We didn't know any builders in the Destin area so we asked everyone that we thought might know a builder and then checked them out.  Our architect also had a few recommendations and we interviewed them plus others that we had heard about or who seemed to have a good reputation in the area.  One of the things that surprised us is that homeowners were very happy to open their homes and let us look.  The builders were always eager to show us homes that they had built and ones that were under construction so we got a tour of many beautiful homes.

We ended up choosing three builders to give us a proposal.  Since our home is a cost plus fixed fee contract, we knew that cost was not the only consideration.  The cost will largely depend on the choices that we make so we wanted a builder that we liked,  had a good relationship with the clients that we met, was financially strong,  had great finish work, would be on the job a lot and solicited bids from multiple sub-contractors.

We signed a contract with Frank Janssen Construction Management.  Frank is a retired Air Force Officer and has been building homes for about ten years.  The homes that he showed us were beautiful, we like him, and he will park an office trailer on our lot and be on site every day.

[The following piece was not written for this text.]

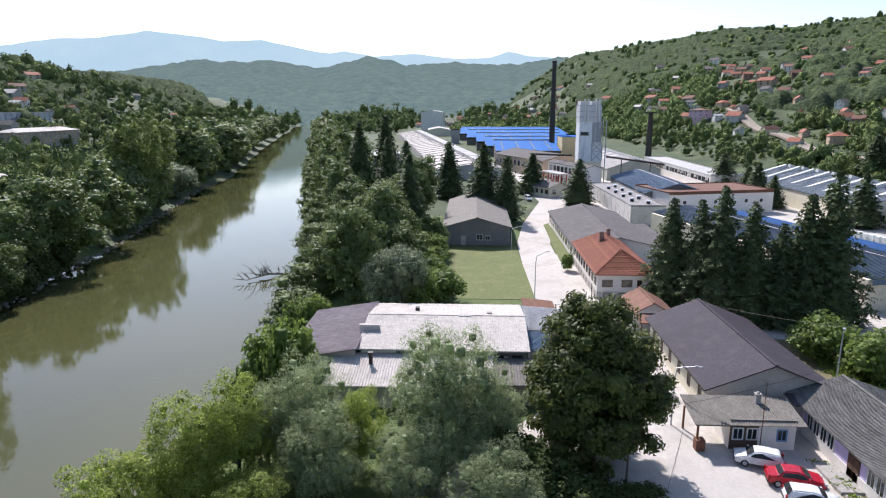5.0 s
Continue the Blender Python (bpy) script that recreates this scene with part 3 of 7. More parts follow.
def blob(c, r):
    """A small uneven heart of a leaf mass, in triangles."""
    base = np.array([(x, y, z) for x in (-1, 1) for y in (-1, 1) for z in (-1, 1)], float) / 1.732
    f = np.array([(0, 1, 3, 2), (4, 6, 7, 5), (0, 4, 5, 1), (2, 3, 7, 6), (0, 2, 6, 4), (1, 5, 7, 3)])
    f = np.concatenate([f[:, [0, 1, 2]], f[:, [0, 2, 3]]])
    a = RNG.uniform(0, 6.28)
    rot = np.array([[math.cos(a), -math.sin(a), 0], [math.sin(a), math.cos(a), 0], [0, 0, 1]])
    return (base @ rot.T) * r * RNG.uniform(0.8, 1.2, (8, 1)) + c, f


def crown(name, lobes, per_lobe, length, width, material, spread=0.6, droop=0.0, core=0.6, low=-0.35, up=0.55):
    """Lobes: rows of x, y, z, rx, ry, rz. Each is a cap of leaves over a small heart."""
    vs, fs, off = [], [], 0
    for x, y, z, rx, ry, rz in lobes:
        n = per_lobe
        u = RNG.normal(0, 1, (n * 2, 3))
        u /= np.linalg.norm(u, axis=1, keepdims=True)
        u = u[u[:, 2] > low - RNG.uniform(0, 0.4, len(u))][:n]
        rad = RNG.uniform(0.7, 1.0, (len(u), 1)) + (RNG.uniform(0, 1, (len(u), 1)) > 0.93) * RNG.uniform(0, 0.3, (len(u), 1))
        p = np.array([x, y, z]) + u * rad * np.array([rx, ry, rz])
        v, f = leaf_tris(p, u + np.array([0, 0, up]), length, width, spread, droop)
        vs.append(v)
        fs.append(f + off)
        off += len(v)
        v, f = blob(np.array([x, y, z]), np.array([rx, ry, rz]) * core)
        vs.append(v)
        fs.append(f + off)
        off += len(v)
    me = mesh_np(name, np.concatenate(vs), np.concatenate(fs))
    me.materials.append(material)
    return me


def trunk_mesh(h, r, limbs, reach, bare=0.25, lean=0.0, twigs=0):
    bm = bmesh.new()
    rnd = random.Random(int(h * 100 + limbs))
    last = Vector((0, 0, -1.2))
    steps = 5
    line = [last]
    for k in range(1, steps + 1):
        line.append(Vector((rnd.uniform(-1, 1) * lean * k / steps, rnd.uniform(-1, 1) * lean * k / steps, h * 0.85 * k / steps)))
    for k in range(steps):
        tube(bm, line[k], line[k + 1], r * (1 - k / (steps + 0.6)), r * (1 - (k + 1) / (steps + 0.6)), 8)
    for k in range(limbs):
        f = bare + (0.8 - bare) * (k + 0.5) / limbs
        i = min(steps - 1, int(f * steps))
        a = line[i].lerp(line[i + 1], f * steps - i)
        ang = k * 2.4 + rnd.uniform(-0.4, 0.4)
        d = Vector((math.cos(ang), math.sin(ang), rnd.uniform(0.5, 1.1)))
        mid = a + d * reach * 0.5
        end = mid + Vector((d.x, d.y, d.z * 0.4)) * reach * 0.45
        tube(bm, a, mid, r * 0.42 * (1.1 - f), r * 0.25 * (1.1 - f), 6)
        tube(bm, mid, end, r * 0.25 * (1.1 - f), r * 0.06, 5)
    me = bpy.data.meshes.new("trunk")
    bm.to_mesh(me)
    bm.free()
    me.materials.append(BARK)
    return me


def round_lobes(h, w, n, seed, bottom=0.2, lobe=0.24, top_heavy=0.0, flat=0.85, rag=0.0):
    g = np.random.default_rng(seed)
    out = []
    ph = g.uniform(0, 6.28, 6)
    zc, rz = h * (bottom + 1) / 2, h * (1 - bottom) / 2
    for k in range(n):
        t = (k + 0.5) / n
        cz = 1 - 2 * t
        a = k * 2.39996
        s = math.sqrt(max(0, 1 - cz * cz))
        rr = g.uniform(0.55, 0.95) if k % 4 else g.uniform(0.15, 0.5)
        lr = w * lobe * g.uniform(0.65, 1.15)
        x, y, z = rr * s * math.cos(a) * (w / 2 - lr * 0.6), rr * s * math.sin(a) * (w / 2 - lr * 0.6), zc + cz * rr * (rz - lr * 0.6)
        x, y = x * (1 + top_heavy * cz), y * (1 + top_heavy * cz)
        if rag:
            q = 1 + rag * (math.sin(2 * a + ph[0] + cz * 2) + math.sin(3 * a + ph[1] - cz * 3) + math.sin(5 * a + ph[2] + cz * 5)) / 2
            x, y, z = x * q, y * q, zc + (z - zc) * (1 + rag * 0.6 * math.sin(4 * a + ph[3]))
        out.append((x, y, max(z, lr * 0.5), lr, lr, lr * flat))
    return out


def cluster_lobes(h, w, mains, subs, seed, bottom=0.05):
    """A spreading crown of separate leafy boughs, each a cluster of small lobes, with gaps between them."""
    g = np.random.default_rng(seed)
    out = []
    zc, rz = h * (bottom + 1) / 2, h * (1 - bottom) / 2
    for k in range(mains):
        cz = 1 - 2 * (k + 0.5) / mains
        a = k * 2.39996 + g.uniform(-0.2, 0.2)
        r = math.sqrt(max(0, 1 - abs(cz) ** 2.4)) * g.uniform(0.72, 1.0) * (w / 2 - 2.6)
        if k % 5 == 4:
            r *= 0.45
        cx, cy, c0 = r * math.cos(a), r * math.sin(a), zc + cz * (rz - 2.4) * g.uniform(0.9, 1.02)
        size = g.uniform(2.2, 4.4)
        for q in range(subs):
            u = g.normal(0, 1, 3)
            u /= np.linalg.norm(u)
            u[2] = u[2] * 0.75 + 0.1
            lr = g.uniform(0.6, 1.15)
            out.append((cx + u[0] * size * 1.1, cy + u[1] * size * 1.1, max(0.8, c0 + u[2] * size), lr, lr, lr * 0.85))
    return out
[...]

Frank wasted no time getting started.  He has applied for building permits which can take up to six weeks to be issued and has started preparing the lot for building.  We were sad that some trees had to be removed but the tree survey showed 82 trees bigger that 12 inches in diameter so we still have lots left and we needed a spot to build our home.

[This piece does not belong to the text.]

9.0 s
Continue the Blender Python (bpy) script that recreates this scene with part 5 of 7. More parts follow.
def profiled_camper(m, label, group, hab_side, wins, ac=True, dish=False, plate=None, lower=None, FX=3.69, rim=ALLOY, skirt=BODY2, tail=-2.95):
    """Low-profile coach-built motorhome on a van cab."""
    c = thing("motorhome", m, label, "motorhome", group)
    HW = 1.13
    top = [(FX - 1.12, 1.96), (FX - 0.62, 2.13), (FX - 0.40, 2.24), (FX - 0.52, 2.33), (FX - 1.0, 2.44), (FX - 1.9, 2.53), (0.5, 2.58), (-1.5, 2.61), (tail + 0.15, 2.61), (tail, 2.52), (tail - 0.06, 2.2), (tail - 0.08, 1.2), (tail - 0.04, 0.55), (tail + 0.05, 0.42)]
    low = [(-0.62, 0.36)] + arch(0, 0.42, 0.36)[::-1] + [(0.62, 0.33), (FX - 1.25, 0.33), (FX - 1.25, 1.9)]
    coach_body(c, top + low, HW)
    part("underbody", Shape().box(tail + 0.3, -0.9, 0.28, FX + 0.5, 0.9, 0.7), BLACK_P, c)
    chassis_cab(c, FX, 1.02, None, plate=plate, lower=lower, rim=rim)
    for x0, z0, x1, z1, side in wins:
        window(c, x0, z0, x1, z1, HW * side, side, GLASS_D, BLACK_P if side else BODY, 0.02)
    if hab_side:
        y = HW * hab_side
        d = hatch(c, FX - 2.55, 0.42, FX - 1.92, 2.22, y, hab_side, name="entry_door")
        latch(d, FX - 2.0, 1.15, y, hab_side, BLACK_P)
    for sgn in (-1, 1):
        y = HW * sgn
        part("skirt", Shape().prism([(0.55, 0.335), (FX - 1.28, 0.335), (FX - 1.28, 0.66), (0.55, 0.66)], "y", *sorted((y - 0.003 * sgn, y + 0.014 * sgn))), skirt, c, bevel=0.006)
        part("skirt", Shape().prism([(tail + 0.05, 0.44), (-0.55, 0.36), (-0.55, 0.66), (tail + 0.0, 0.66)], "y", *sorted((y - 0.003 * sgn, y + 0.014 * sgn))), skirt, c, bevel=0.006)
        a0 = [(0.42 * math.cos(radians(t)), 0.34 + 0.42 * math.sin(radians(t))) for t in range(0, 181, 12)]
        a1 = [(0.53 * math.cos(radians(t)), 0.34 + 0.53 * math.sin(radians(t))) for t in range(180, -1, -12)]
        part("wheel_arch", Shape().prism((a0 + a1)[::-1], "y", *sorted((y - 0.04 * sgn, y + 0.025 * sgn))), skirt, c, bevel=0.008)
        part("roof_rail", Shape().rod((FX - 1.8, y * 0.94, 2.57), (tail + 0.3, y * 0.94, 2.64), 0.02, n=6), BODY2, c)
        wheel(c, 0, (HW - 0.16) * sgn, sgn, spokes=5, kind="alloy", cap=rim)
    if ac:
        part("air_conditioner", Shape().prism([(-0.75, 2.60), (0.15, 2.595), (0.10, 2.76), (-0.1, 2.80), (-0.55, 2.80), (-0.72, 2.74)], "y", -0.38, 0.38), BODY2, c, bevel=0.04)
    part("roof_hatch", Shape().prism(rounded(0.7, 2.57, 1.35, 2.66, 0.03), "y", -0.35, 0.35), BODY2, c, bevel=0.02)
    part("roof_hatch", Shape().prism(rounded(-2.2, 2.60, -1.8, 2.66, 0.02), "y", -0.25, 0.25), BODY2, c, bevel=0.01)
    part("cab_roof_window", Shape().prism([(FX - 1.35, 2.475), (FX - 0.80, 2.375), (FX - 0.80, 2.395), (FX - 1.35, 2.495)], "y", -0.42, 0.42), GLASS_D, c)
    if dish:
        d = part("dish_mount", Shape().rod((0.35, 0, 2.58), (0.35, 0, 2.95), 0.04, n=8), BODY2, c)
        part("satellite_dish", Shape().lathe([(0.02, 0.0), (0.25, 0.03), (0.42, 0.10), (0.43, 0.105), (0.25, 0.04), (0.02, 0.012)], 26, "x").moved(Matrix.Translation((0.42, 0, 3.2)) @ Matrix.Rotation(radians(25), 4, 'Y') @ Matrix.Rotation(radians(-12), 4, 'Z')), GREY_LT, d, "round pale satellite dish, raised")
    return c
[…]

The company that is clearing the lot has been working a week and made great progress.
The lot after it was bush hogged.

 Removing trees
 Some trees were really big
 The dump trucks haul away the downed trees
 Several large tree roots were too big for dump trucks and had to
be removed with a flat bed truck.
 The house will set here
From the street the drive curves between the trees.

Thanks for stopping by.

Friday, May 24, 2013

Starting the New Home Building Process

For us, the process of building our dream home started with finding a lot that we love.  We found and purchased a 1.6 acre lot that is bay front and has many large Live Oak trees.   The header picture is our view looking toward the West and down the shore.  The Pelicans seem to like the pilings from an old pier.  This is what it looked like when we bought it.   
 Looking from the bay toward the street.
Looking toward the bay.

The next step in the process was to find an architect.  We knew that we wanted to build a Mediterranean house so wanted to find an architect whose portfolio included some Mediterranean homes that he/she had designed.  Most local architects that we interviewed seemed to design the Florida Cottage style. We decided to use B Designs of Destin because he had designed many homes in the style we wanted to build.  Eric was great at capturing the things that we wanted in a new home.  The design process took many months and several tweaks but we now have plans that we are excited about.

Tuesday, May 7, 2013

Test Post
I have created this blog to share paper craft creations and the construction of our new home.